Stanford Operating Systems Quals

2002 2001 2000 1999 1998 1997 1996 1995 1994 1993 1992

2000 Problem Set

The objective of the exam is to find out what you know about operating systems and to assess your ability to identify and develop solutions for problems that arise in operating systems. Note that the questions may have many "right" answers so be sure to justify your answers. In particular, state any assumptions you make. Point form answers are acceptable. Grammar optional. Problem 1 -- Fascist vs Happy-go-lucky Resource Allocation (10 Points) Resources can either be allocated in fixed portions (I get 10% of disk, you get 90%) or on demand in response to need, e.g., senders on Ethernet transmit henever the link is idle rather than at fixed times. Compare and contrast these two approaches, giving several advantages and disadvantages of each, as well as two concrete situations where you would (sensibly) prefer one over the other (and why). Problem 2 -- Stacks-R-Fun (15 Points) Assume you are building a user-level threads system that manages multiple threads in the same address space. Each thread has its own stack. For ease of use, you want your system to transparently grow thread stacks dynamically.

1. (10 Points) Please give a high level sketch of what virtual memory support the OS should provide so that you can (1) detect when a thread's stack has been exceeded and (2) grow the thread's stack. (And, of course, how you'd use this functionality to do these two acts). Additionally, please briefly discuss the tradeoffs around where you decide to place thread stacks in virtual memory.

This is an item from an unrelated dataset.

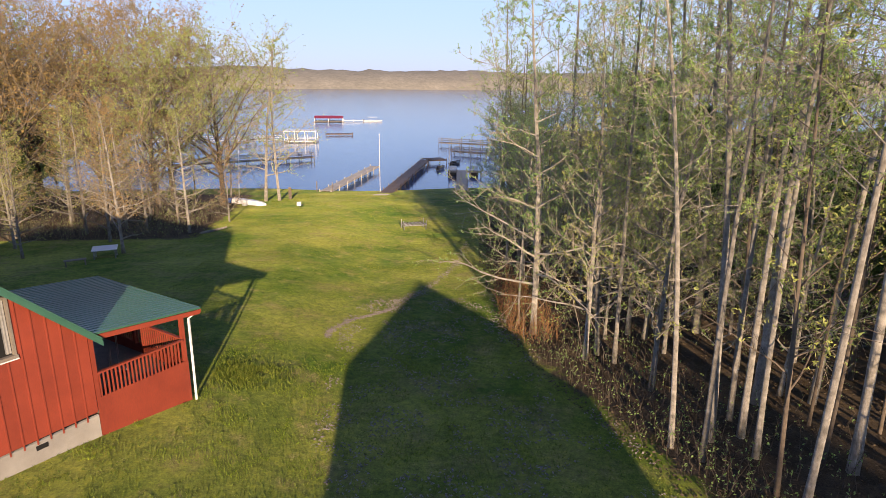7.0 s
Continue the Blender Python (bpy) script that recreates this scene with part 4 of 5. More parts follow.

2. (5 Points) What do you have to be prepared to do to dynamically grow a thread's stack. What complication does taking the address of a stack variable create? How can you fix this in the virtual memory system.
Problem 3 -- Speed! Speed! Speed! (15 Points) Most operating systems allow files to be accessed either with raw file read and write operations or with memory mapping.

1. (5 Points) State what artificial limitations both interfaces place on the performance of the copy. What similar limitation shows up in reliable network protocols like TCP?

2. (10 Points) Sketch an interface specialized to allowing applications such as Unix "cp" to craft their own blindingly fast file copy. Eliminate as many OS overheads as possible.
Problem 4 -- Consistency is the Hobglobin of the Successful (20 Points) You want to atomically update a file "my-enemies-list.txt". Unfortunately, you know from bitter experience that there exists little purple men that can crash your machine (otherwise, why would you need this file?).

1. (4 Points) What will happen if you crash while writing the file out? For typical disks, are there any interesting special cases whre you will be okay?

2. (16 Points) Explain how you can synthesize an atomic update using only (1) your file system's ability to (non-atomically) create, delete, and copy files and (2) the "sync" system call which returns after writing out all dirty blocks to disk (in any order). Try to minimize the operations you do (but keep it simple), making sure to describe how to recover from a crash. Please state any assumptions you are making about how the file system lays out directories. (As a completeness hint: remember that a crash can happen any time).